### Given request
Write out, word for word, every line from the first one through the line that holds "scene.collection.objects.link(made[o])", and nothing else; skip the pictures.
_ _ _
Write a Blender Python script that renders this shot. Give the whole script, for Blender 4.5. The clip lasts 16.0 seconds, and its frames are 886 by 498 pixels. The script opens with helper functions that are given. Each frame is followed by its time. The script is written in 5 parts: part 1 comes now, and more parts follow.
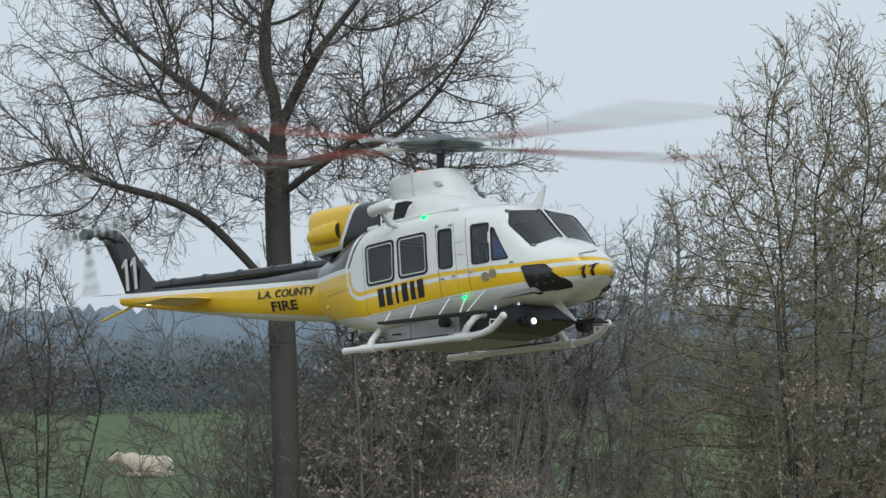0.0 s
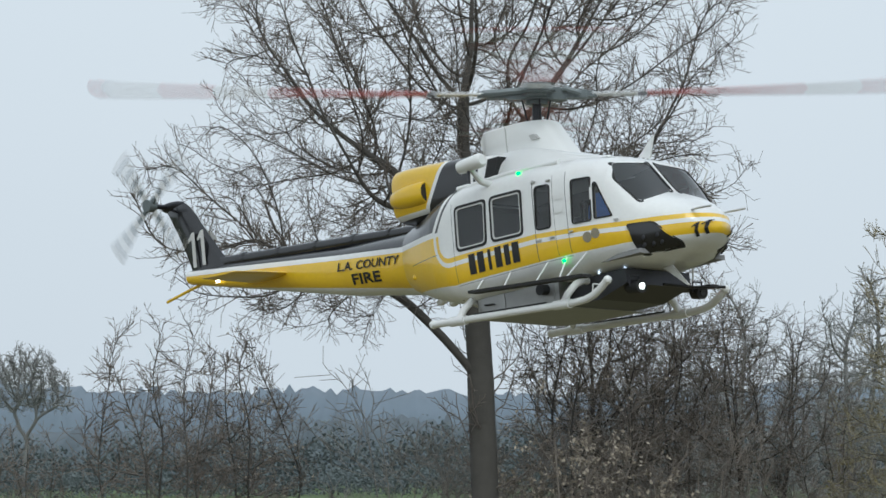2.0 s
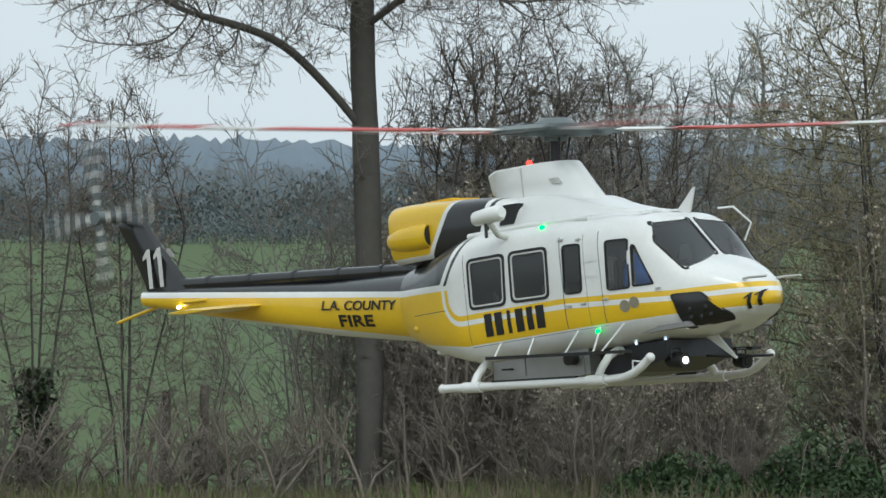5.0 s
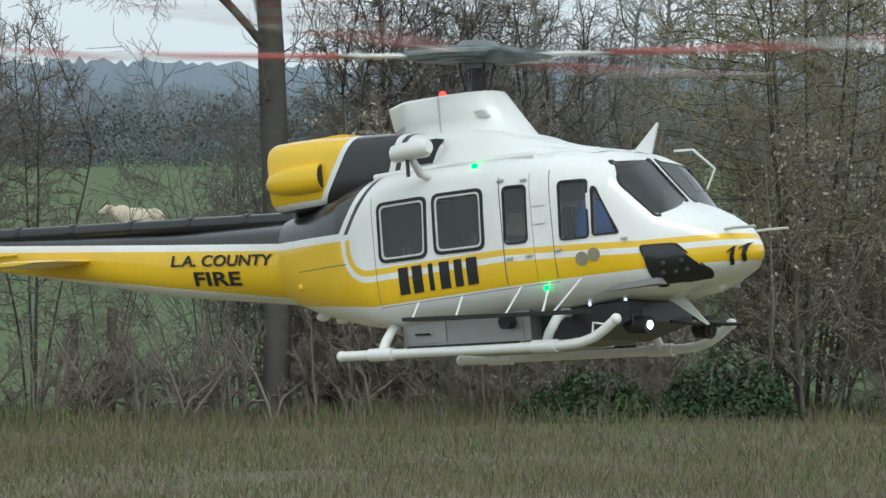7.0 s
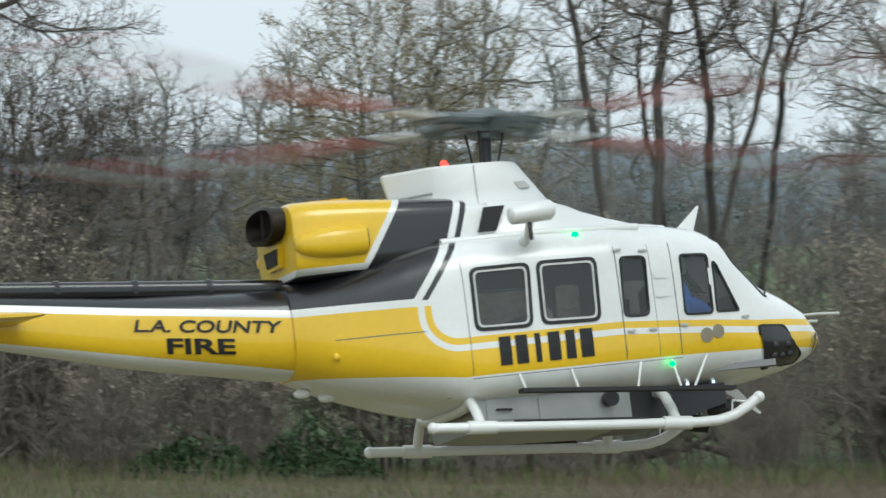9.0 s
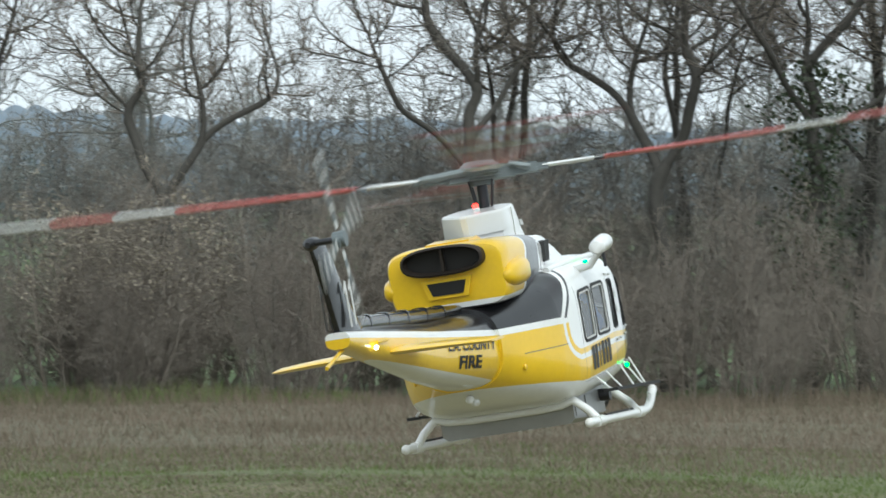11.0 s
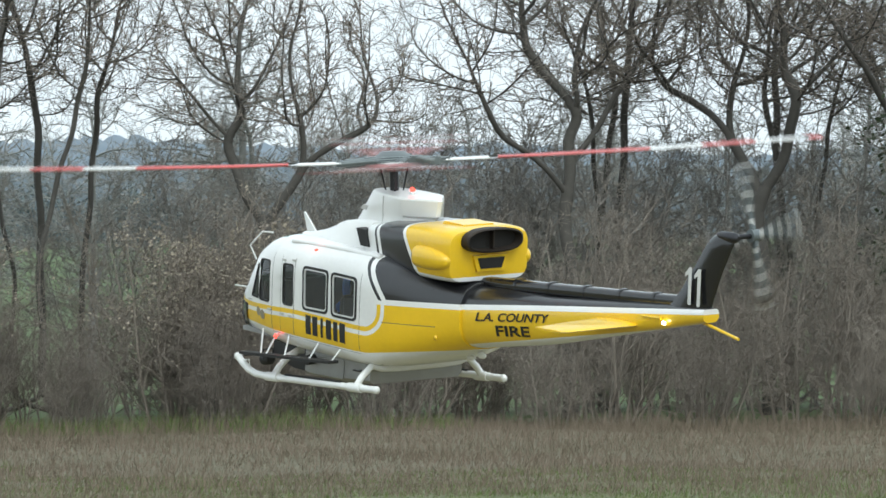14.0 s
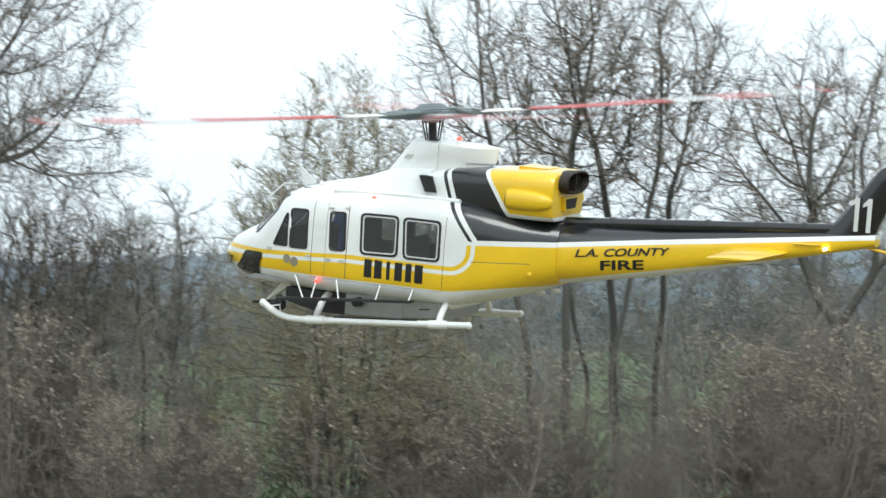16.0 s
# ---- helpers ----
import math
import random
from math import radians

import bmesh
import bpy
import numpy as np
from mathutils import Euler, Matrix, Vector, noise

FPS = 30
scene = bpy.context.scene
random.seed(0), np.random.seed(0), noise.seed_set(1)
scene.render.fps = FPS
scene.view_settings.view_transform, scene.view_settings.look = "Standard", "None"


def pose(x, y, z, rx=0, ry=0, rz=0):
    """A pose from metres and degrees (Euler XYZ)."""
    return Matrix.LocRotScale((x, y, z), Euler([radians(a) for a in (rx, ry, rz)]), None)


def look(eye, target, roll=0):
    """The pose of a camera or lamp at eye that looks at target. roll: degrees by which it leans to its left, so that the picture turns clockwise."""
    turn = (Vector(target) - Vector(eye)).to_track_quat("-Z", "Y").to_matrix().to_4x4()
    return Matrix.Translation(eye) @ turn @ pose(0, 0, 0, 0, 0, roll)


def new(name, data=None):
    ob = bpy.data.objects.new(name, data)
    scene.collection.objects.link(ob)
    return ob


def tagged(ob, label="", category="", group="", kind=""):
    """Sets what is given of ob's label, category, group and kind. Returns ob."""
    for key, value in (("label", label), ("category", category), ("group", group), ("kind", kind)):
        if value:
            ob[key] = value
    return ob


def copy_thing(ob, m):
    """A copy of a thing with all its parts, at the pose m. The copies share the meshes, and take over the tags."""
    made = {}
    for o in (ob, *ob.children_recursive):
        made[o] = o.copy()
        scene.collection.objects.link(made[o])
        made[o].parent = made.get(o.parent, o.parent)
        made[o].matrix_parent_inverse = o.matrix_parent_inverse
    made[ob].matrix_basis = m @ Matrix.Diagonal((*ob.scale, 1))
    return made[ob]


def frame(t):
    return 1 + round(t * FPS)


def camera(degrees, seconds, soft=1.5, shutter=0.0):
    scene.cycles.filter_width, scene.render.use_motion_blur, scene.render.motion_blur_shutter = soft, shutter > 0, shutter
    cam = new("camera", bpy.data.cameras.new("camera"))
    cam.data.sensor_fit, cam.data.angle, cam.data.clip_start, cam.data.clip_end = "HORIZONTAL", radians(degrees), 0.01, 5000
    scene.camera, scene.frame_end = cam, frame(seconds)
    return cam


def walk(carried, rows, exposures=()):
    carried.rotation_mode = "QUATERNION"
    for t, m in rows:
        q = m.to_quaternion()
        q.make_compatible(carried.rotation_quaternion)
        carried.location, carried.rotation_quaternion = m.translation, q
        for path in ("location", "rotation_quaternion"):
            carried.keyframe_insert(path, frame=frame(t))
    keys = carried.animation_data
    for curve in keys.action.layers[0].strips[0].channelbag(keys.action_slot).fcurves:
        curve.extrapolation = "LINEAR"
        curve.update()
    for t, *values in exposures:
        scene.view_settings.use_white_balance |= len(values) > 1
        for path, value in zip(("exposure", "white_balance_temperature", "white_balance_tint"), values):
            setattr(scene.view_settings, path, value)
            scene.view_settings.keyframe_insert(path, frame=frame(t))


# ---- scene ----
_ _ _
### Result of the exercise
Write a Blender Python script that renders this shot. Give the whole script, for Blender 4.5. The clip lasts 16.0 seconds, and its frames are 886 by 498 pixels. The script opens with helper functions that are given. Each frame is followed by its time. The script is written in 5 parts: part 1 comes now, and more parts follow.
0.0 s
2.0 s
5.0 s
7.0 s
9.0 s
11.0 s
14.0 s
16.0 s
# ---- helpers ----
import math
import random
from math import radians

import bmesh
import bpy
import numpy as np
from mathutils import Euler, Matrix, Vector, noise

FPS = 30
scene = bpy.context.scene
random.seed(0), np.random.seed(0), noise.seed_set(1)
scene.render.fps = FPS
scene.view_settings.view_transform, scene.view_settings.look = "Standard", "None"


def pose(x, y, z, rx=0, ry=0, rz=0):
    """A pose from metres and degrees (Euler XYZ)."""
    return Matrix.LocRotScale((x, y, z), Euler([radians(a) for a in (rx, ry, rz)]), None)


def look(eye, target, roll=0):
    """The pose of a camera or lamp at eye that looks at target. roll: degrees by which it leans to its left, so that the picture turns clockwise."""
    turn = (Vector(target) - Vector(eye)).to_track_quat("-Z", "Y").to_matrix().to_4x4()
    return Matrix.Translation(eye) @ turn @ pose(0, 0, 0, 0, 0, roll)


def new(name, data=None):
    ob = bpy.data.objects.new(name, data)
    scene.collection.objects.link(ob)
    return ob


def tagged(ob, label="", category="", group="", kind=""):
    """Sets what is given of ob's label, category, group and kind. Returns ob."""
    for key, value in (("label", label), ("category", category), ("group", group), ("kind", kind)):
        if value:
            ob[key] = value
    return ob


def copy_thing(ob, m):
    """A copy of a thing with all its parts, at the pose m. The copies share the meshes, and take over the tags."""
    made = {}
    for o in (ob, *ob.children_recursive):
        made[o] = o.copy()
        scene.collection.objects.link(made[o])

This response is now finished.